Often times, politicians, especially those who are local, have spoken at the institution simply because speaking with constituents is a good thing. Jim Ramstad’s presence on the campus, along with many other political figures including Bill Frenzel, Bruce Vento, and Amy Klobuchar, has demonstrated this need to see and be seen directly among local constituents (Wynia 2010). This establishment in the public eye is prevalent on college campuses, partly due to the understanding that students, through their education, are more than likely to emerge as future generations of voters.

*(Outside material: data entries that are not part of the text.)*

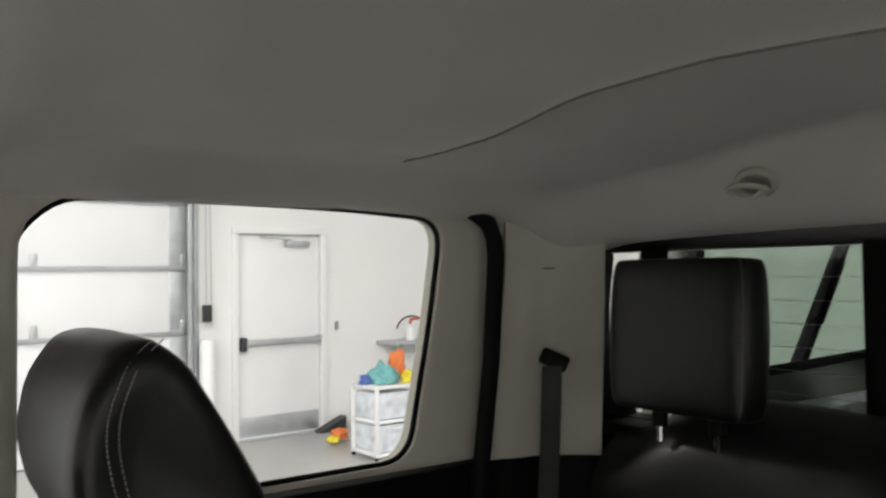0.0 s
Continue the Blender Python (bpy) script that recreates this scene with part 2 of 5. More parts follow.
def prism(outline, m, depth, bevel=0.0, seg=2, bm=None):
    """A flat outline in the xy plane of m, made depth thick along its -z, with rounded rims."""
    bm = bm or bmesh.new()
    if bevel:
        c = Vector((sum(p[0] for p in outline) / len(outline), sum(p[1] for p in outline) / len(outline)))

        def inset(k):
            out = []
            n = len(outline)
            for i, p in enumerate(outline):
                a, b = Vector(outline[i - 1]), Vector(outline[(i + 1) % n])
                t = (b - a).normalized()
                nrm = Vector((-t.y, t.x))
                if nrm.dot(c - Vector(p)) < 0:
                    nrm = -nrm
                out.append(Vector(p) + nrm * k)
            return out
        top_rings = []
        for i in range(seg + 1):
            a = math.pi / 2 * i / seg
            top_rings.append([m @ Vector((*q, -bevel * (1 - math.cos(a)))) for q in inset(bevel * (1 - math.sin(a)))])
        low_rings = []
        for i in range(seg + 1):
            a = math.pi / 2 * (1 - i / seg)
            low_rings.append([m @ Vector((*q, -depth + bevel * (1 - math.cos(a)))) for q in inset(bevel * (1 - math.sin(a)))])
        return loft(top_rings + low_rings, True, True, bm)
    return loft([[m @ Vector((*p, 0)) for p in outline], [m @ Vector((*p, -depth)) for p in outline]], True, True, bm)


def rrect(x0, y0, x1, y1, r, n=5):
    out = []
    for cx, cy, a0 in ((x1 - r, y1 - r, 0), (x0 + r, y1 - r, 90), (x0 + r, y0 + r, 180), (x1 - r, y0 + r, 270)):
        for k in range(n + 1):
            a = radians(a0 + 90 * k / n)
            out.append((cx + r * math.cos(a), cy + r * math.sin(a)))
    return out


def rounded(points, r=0.02, n=4):
    """A polygon with its corners rounded off."""
    out, k = [], len(points)
    for i in range(k):
        p, a, b = Vector(points[i]), Vector(points[i - 1]), Vector(points[(i + 1) % k])
        rr = min(r, (a - p).length * 0.45, (b - p).length * 0.45)
        s, e = p + (a - p).normalized() * rr, p + (b - p).normalized() * rr
        for j in range(n + 1):
            t = j / n
            out.append(((1 - t) ** 2 * s + 2 * t * (1 - t) * p + t * t * e))
    return [tuple(q) for q in out]


def smooth(t):
    t = min(max(t, 0.0), 1.0)
    return t * t * (3 - 2 * t)


def along(pts, t):
    """The point at fraction t of a broken line, by its knots."""
    k = min(max(t, 0), 1) * (len(pts) - 1)
    i = min(int(k), len(pts) - 2)
    f = k - i
    p0, p1, p2, p3 = (Vector(pts[min(max(j, 0), len(pts) - 1)]) for j in (i - 1, i, i + 1, i + 2))
    return 0.5 * (2 * p1 + (p2 - p0) * f + (2 * p0 - 5 * p1 + 4 * p2 - p3) * f * f + (3 * p1 - p0 - 3 * p2 + p3) * f ** 3)


def resample(outline, n):
    """n points evenly along a closed outline."""
    pts = [Vector(p) for p in outline]
    seg = [(pts[(i + 1) % len(pts)] - pts[i]).length for i in range(len(pts))]
    total, out, i, acc = sum(seg), [], 0, 0.0
    for k in range(n):
        d = total * k / n
        while acc + seg[i] < d:
            acc += seg[i]
            i += 1
        out.append(pts[i].lerp(pts[(i + 1) % len(pts)], (d - acc) / max(seg[i], 1e-9)))
    return out


def stitches(pts, length=0.0045, gap=0.0025, r=0.0007, lift=(0, 0, 0.0008)):
    """A row of single threads along a line."""
    bm = bmesh.new()
    pts = [Vector(p) for p in pts]
    run = 0.0
    for a, b in zip(pts, pts[1:]):
        d = (b - a)
        n = max(int(d.length / (length + gap)), 1)
        for k in range(n):
            s = a + d * ((k + 0.15) / n) + Vector(lift)
            e = a + d * ((k + 0.8) / n) + Vector(lift)
            tube([s, (s + e) / 2 + Vector(lift) * 0.8, e], r, 5, bm)
    return bm


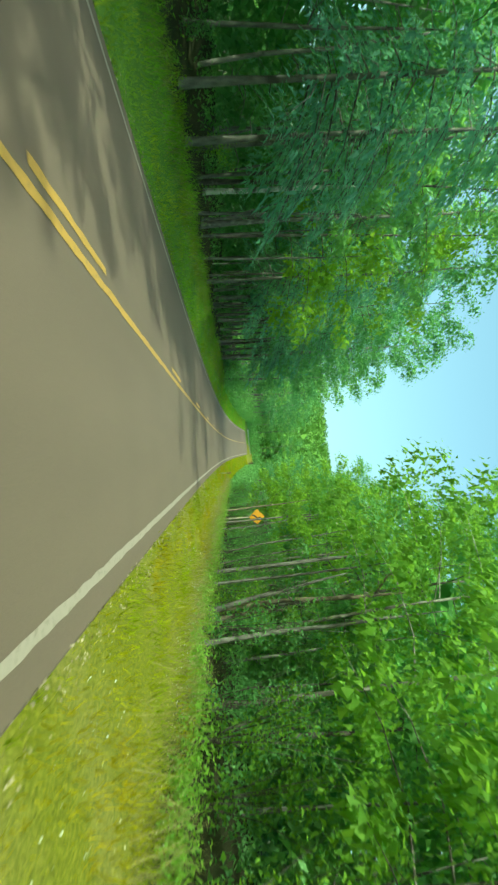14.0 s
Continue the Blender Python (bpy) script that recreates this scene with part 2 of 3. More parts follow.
def facing_tips(rng, centres, facing, hang, length, width):
    """Leaves that face a given way, their tips hanging along another: an array (count, 3, 3)."""
    n = len(centres)
    nrm = unit(facing)
    ax = hang - (hang * nrm).sum(1, keepdims=True) * nrm
    ax = unit(ax + 0.25 * rng.normal(size=(n, 3)))
    bx = unit(np.cross(nrm, ax))
    ls = (length * rng.uniform(0.6, 1.35, n))[:, None]
    ws = ls * width
    return np.stack([centres - ax * ls * 0.35 + bx * ws / 2, centres + ax * ls * 0.65, centres - ax * ls * 0.35 - bx * ws / 2], 1)


def leaf_cluster(rng, centre, r, out, small, broad, leaf):
    """One bough's end: a flattened lobe with a skin of small leaves over a core of broader ones, darker gaps between lobes."""
    shape = np.array((1.0, 1.0, 0.55))
    tris = []
    for count, size, lo, hi, wide in ((small, leaf, 0.72, 1.12, 0.75), (broad, leaf * 1.6, 0.3, 0.78, 0.8)):
        u = unit(rng.normal(size=(count, 3)) + (0, 0, 0.25))
        c = centre + u * shape * r * rng.uniform(lo, hi, (count, 1))
        c[:, 2] -= 0.22 * ((c[:, :2] - centre[:2]) ** 2).sum(1) / max(r, 0.1)
        face = u + (0, 0, 0.45) + 0.45 * rng.normal(size=(count, 3))
        tris.append(facing_tips(rng, c, face, u * 0.5 + out * 0.5 + (0, 0, -0.8), size, wide))
    return tris


def needle_fan(rng, path, segs, out, reach, count, length):
    """A drooping flat bough of fine foliage along a limb, fringed and pointing outwards and down."""
    t = rng.uniform(0.12, 1.04, count)
    p = np.stack([np.interp(t, segs, path[:, k]) for k in range(3)], 1)
    side = np.array((-out[1], out[0], 0.0))
    q = rng.uniform(-1, 1, count)
    wide = (0.14 + 0.3 * reach * np.clip(1.15 - t, 0.05, 1))
    c = p + side * (q * wide)[:, None] + out * (0.12 * (1 - np.abs(q)))[:, None]
    c[:, 2] -= 0.32 * np.abs(q) * wide + rng.uniform(0, 0.1, count)
    face = np.array((0, 0, 1.0)) + out * 0.35 + side * (0.5 * q)[:, None] + 0.25 * rng.normal(size=(count, 3))
    hang = out * 0.75 + side * (0.75 * q)[:, None] + np.array((0, 0, -0.75))
    return facing_tips(rng, c, face, hang, length, 0.3)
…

Political speakers on the campus of North Hennepin have retained a principle of political engagement throughout their visits. Through speaking of activism directly in the first half of the college’s history, and progressing into recent decades as promoters of education and campaign politics, the same aspect has been evident. Greater activism equals larger levels of participation, and higher education and campaign tactics also produce more involved constituents. It is through these means that the college has witnessed progressions of political topics among those public officials speaking at campus events. These message adaptations are not without reason. As promoting political activism during the 1960s, ’70s and early ’80s grew out of sync, partially from proving to be less than effective (Altbach 1997, 6), politicians recognized the standing ability of education to maintain a more permanent ability to keep constituents engaged and predict “characteristics” (Hillygus 2005, 25). As a result, political commentary moved in the educational direction and became a more favored means for obtaining civically motivated citizens. Campaigning has also rendered itself with frequency at the college over the years (Refer back to Figure 1), especially during the transition period from activism promotion to educational focus during the 1980s. Campaigning is likewise influential to political engagement, except rather than being geared toward specific issues in the ways that activism and education are, it is geared toward specific people and parties. In the end, these purposes are important to identify, as they reveal much about the greater social, political, and educational climates under which they occur. This reasoning also stands to demonstrate the role in which education plays in politics, and politics plays in education. It is with that, that politicians visiting North Hennepin Community College have ultimately held the same message, despite their differing tones.